**Work to be completed:**
Give all the lines below again, exactly, with no pictures.
──────────
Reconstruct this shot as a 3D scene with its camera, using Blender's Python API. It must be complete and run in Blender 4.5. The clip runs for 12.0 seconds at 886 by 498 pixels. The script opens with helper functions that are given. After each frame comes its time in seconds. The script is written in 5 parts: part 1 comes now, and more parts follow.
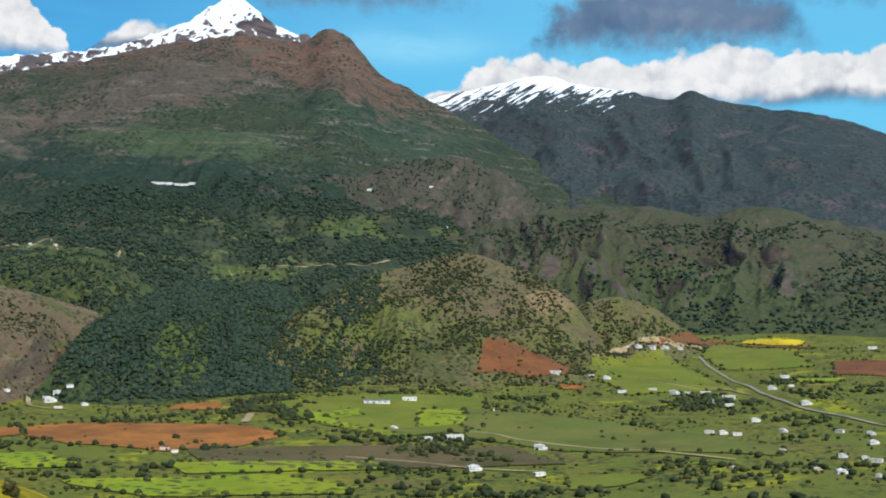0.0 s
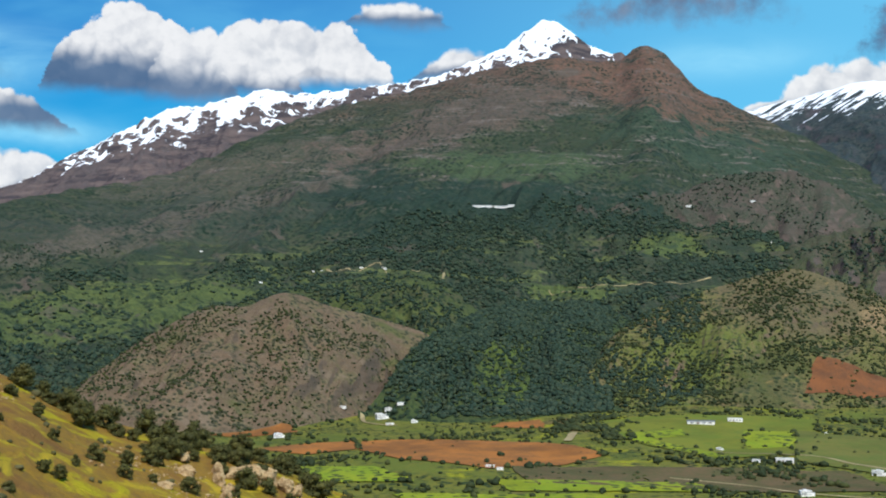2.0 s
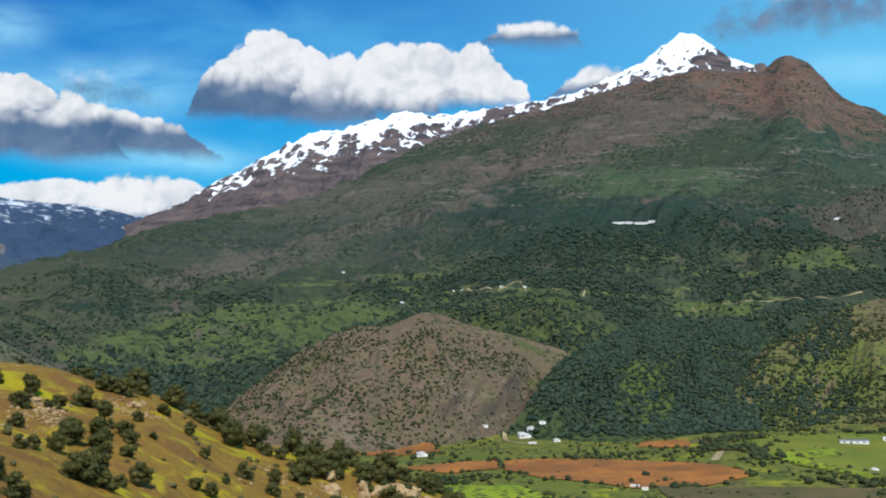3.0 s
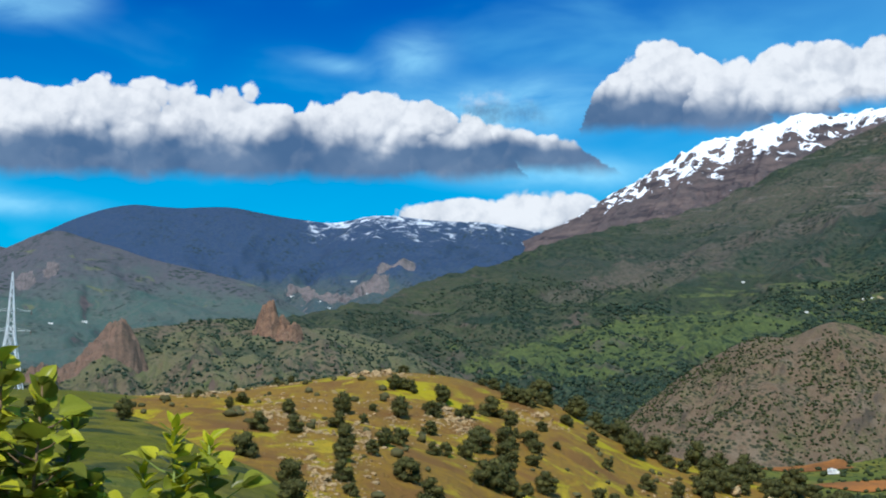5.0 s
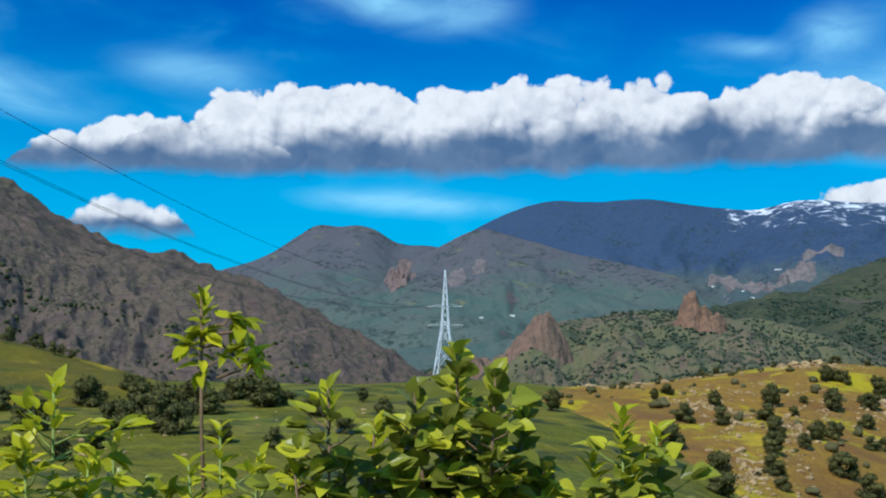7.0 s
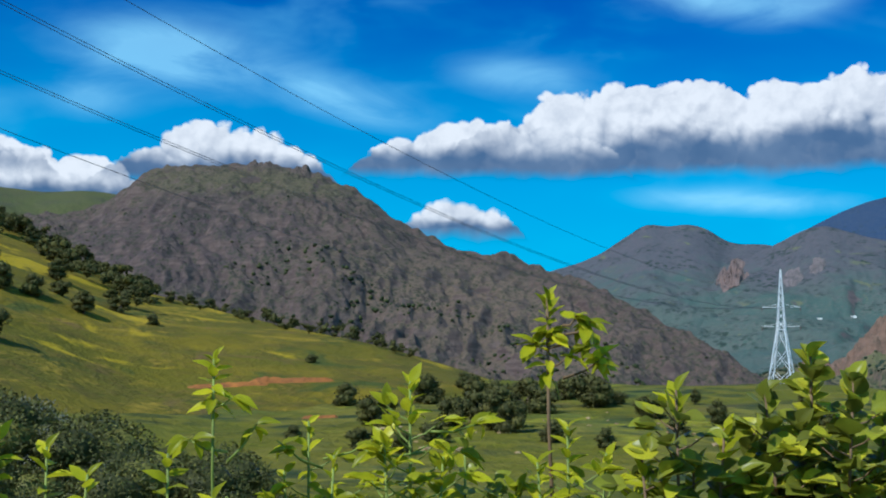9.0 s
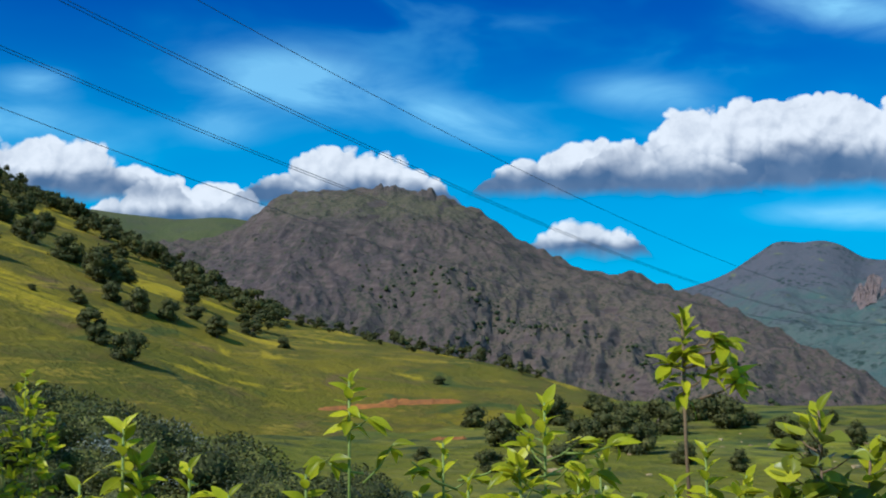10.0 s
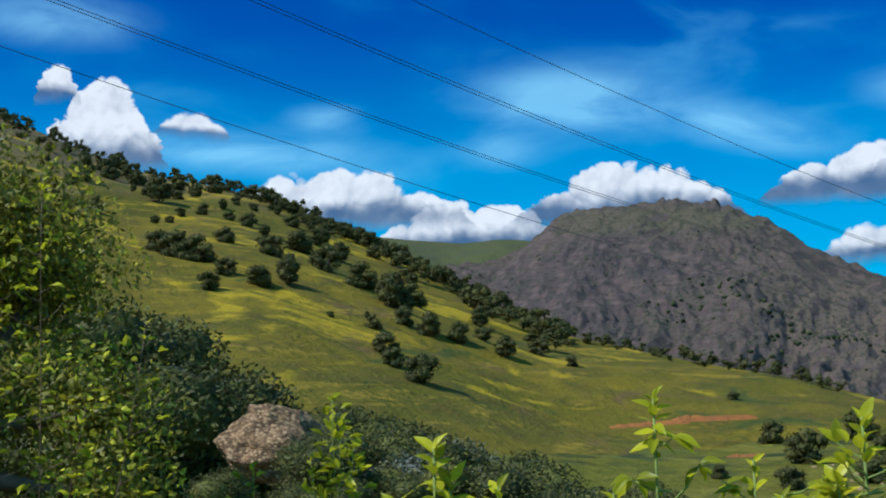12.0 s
──────────
**Solution to the exercise:**
Reconstruct this shot as a 3D scene with its camera, using Blender's Python API. It must be complete and run in Blender 4.5. The clip runs for 12.0 seconds at 886 by 498 pixels. The script opens with helper functions that are given. After each frame comes its time in seconds. The script is written in 5 parts: part 1 comes now, and more parts follow.
0.0 s
2.0 s
3.0 s
5.0 s
7.0 s
9.0 s
10.0 s
12.0 s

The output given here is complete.